Consequently, these diplomats argued that it would not be unlikely for the follow up conference that Paris promised before the end of the year to fail to convene.
The French were originally hoping to have this week's conference some time before August 2016. It was delayed to November before it finally assembled Sunday.
Moussa said he is not convinced that any major developments would happen before the end of the year on any serious process of negotiations. This, he argued, is not just because in his first few months in office Trump would be very busy with other priorities, but also because the world is still not ready to do what it takes to enact the two-state solution. “And of course, the countries of the region have so many priorities with their internal issues.”

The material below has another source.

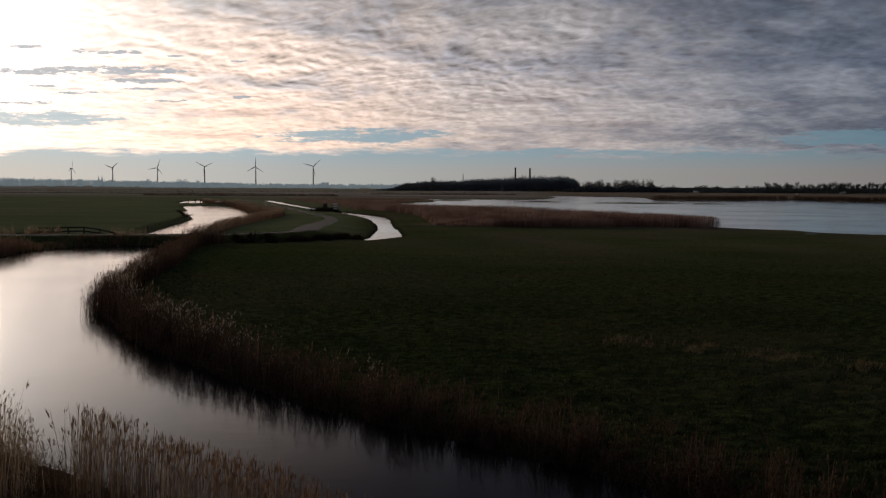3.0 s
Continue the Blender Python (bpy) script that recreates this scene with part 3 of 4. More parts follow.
def bank_reeds():
    r = np.random.RandomState(21)
    line = curve(MEADOW_BANK[:17], 8)
    q, s, off = scatter_band(line, 27000, -0.9, 2.4, 22, 0.25)
    n = len(q)
    near = smooth(-q[:, 1], -34, -23)            # the stand thins out and sinks towards the near end
    keep = off < 0.85 + 0.55 * smooth(q[:, 1], 46, 56) + 0.3 * lumps(q, 4, 8) + 0.4 * lumps(q, 1.7, 43)
    keep &= lumps(q, 1.4, 42) > r.normal(-1.05, 0.4, n) + 0.25 * near
    keep &= off > -0.65 + 0.45 * smooth(-q[:, 1], -47, -38) + 0.15 * r.normal(size=n) + 0.2 * lumps(q, 2.6, 45)
    q, off, near = q[keep], off[keep], near[keep]
    n = len(q)
    y = q[:, 1]
    h = 1.58 - 0.25 * smooth(-y, -40, -29) + 0.1 * smooth(y, 46, 54) - 0.28 * near + 0.14 * lumps(q, 5, 4) + 0.2 * lumps(q, 2.0, 41) - 0.2 * smooth(y, 60, 74) + 0.25 * smooth(y, 80, 88)
    h = np.maximum(h * np.where(r.rand(n) < 0.08, r.uniform(1.05, 1.28, n), r.uniform(0.5, 1.08, n)), 0.25)
    strands("bank_reeds", stand(q), h, wind(n, 23, 0.06, -0.03, 0.1), r.uniform(0.006, 0.011, n), [FRINGE, LITTER], 0.35, 2, 3,
            "dark brown reed fringe along the meadow bank")
    # dark tangled undergrowth that hangs over the water
    q, s, off = scatter_band(curve(MEADOW_BANK[6:17], 8), 6500, -0.3, 0.7, 26, 0.3)
    n = len(q)
    h = np.maximum(r.normal(0.4, 0.14, n) + 0.1 * lumps(q, 2.0, 27), 0.12)
    strands("bank_undergrowth", stand(q), h, r.normal((-0.1, -0.1), 0.35, (n, 2)), r.uniform(0.006, 0.011, n), [FRINGE, SCRUB], 0.0, 3, 2,
            "dark dead leaves and stems hanging over the water", "reed litter")
    # pale flowering stems that stand out in loose bunches along the landward edge
    q, s, off = scatter_band(curve(MEADOW_BANK[3:12], 8), 2200, 0.1, 1.35, 24, 0.9)
    q = q[(lumps(q, 3.5, 12) + 0.4 * lumps(q, 1.1, 13)) > 0.1 + 0.25 * smooth(-q[:, 1], -33, -25)]
    n = len(q)
    h = np.maximum(r.normal(1.5, 0.2, n) - 0.55 * smooth(-q[:, 1], -36, -25), 0.45)
    strands("pale_reeds", stand(q), h, wind(n, 25, 0.08, -0.03, 0.14), r.uniform(0.006, 0.010, n), [FRINGE, TASSEL], 1.0, 2, 3,
            "pale feathery reed plumes above the dark fringe", tip_droop=0.6)
    # outermost stems that stand alone in the shallow water at the bend
    q = r.normal((-19.2, 47.2), (0.14, 1.2), (40, 2))
    strands("shallow_reeds", np.c_[q, np.full(40, -0.2)], r.uniform(0.7, 1.5, 40), wind(40, 28, 0.0, 0.0, 0.12), r.uniform(0.006, 0.009, 40), [FRINGE, PLUME], 0.5, 2, 3,
            "thin single reeds standing in the shallows at the bend")
    # the stand climbs the foot of the dam and hides the end of its path
    q = r.normal((-27.6, 93.8), (1.3, 1.9), (1900, 2))
    q = q[(shore(q) > -0.4) & (np.hypot(q[:, 0] + 27.6, (q[:, 1] - 93.8) * 0.7) < 2.9 + 0.5 * lumps(q, 1.5, 49))]
    n = len(q)
    strands("dam_foot_reeds", stand(q), np.maximum(r.normal(1.3, 0.25, n) + 0.25 * lumps(q, 2.0, 50), 0.4), wind(n, 51, 0.05, -0.02, 0.1), r.uniform(0.008, 0.013, n), [FRINGE, TASSEL], 0.35, 2, 3,
            "brown reeds climbing the foot of the dam")
    # withered grass between the reed fringe and the meadow
    q, s, off = scatter_band(curve(MEADOW_BANK[8:17], 8), 9000, 0.5, 4.2, 29, 0.5)
    q = q[(lumps(q, 2.2, 46) + 0.5 * lumps(q, 0.7, 47)) > r.normal(-0.1, 0.4, len(q)) + 1.2 * smooth(off, 1.6, 4.2)]
    n = len(q)
    strands("bank_grass", stand(q, 0.01), np.maximum(r.normal(0.33, 0.13, n) + 0.1 * lumps(q, 1.5, 48), 0.1), r.normal((0.15, 0), 0.35, (n, 2)), r.uniform(0.005, 0.010, n), [FRINGE, DRY], 0.12, 2, 2,
            "withered brown grass behind the reed fringe", "grass")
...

Meanwhile, the Palestinian diplomat said that the PA would continue to lobby anti-settlement support. “But at the end of the day, our cause is not a world priority and we know it – except maybe if there is a major crisis on the ground and then it would be different.”
“Let us be clear here. The French thought of this conference at a moment when there was a serious concern of a potential new Intifada. This was not something that Europe was willing to have alongside all the issues of the Middle East,” he stated.
French diplomats have said that the conference was designed to give diplomacy a chance and to avert the scenario of a major crisis that could erupt if the situation on the ground continues to deteriorate for Palestinians. However, the Palestinians made it very clear to Paris, as to Cairo, that in the summer proposed to host direct peace talks, the PA will not move towards talks prior to the suspension of Israeli settlement construction.
According to Moussa, “in this sense, the Paris Conference has offered [Palestinian President Mahmoud] Abbas considerable support.”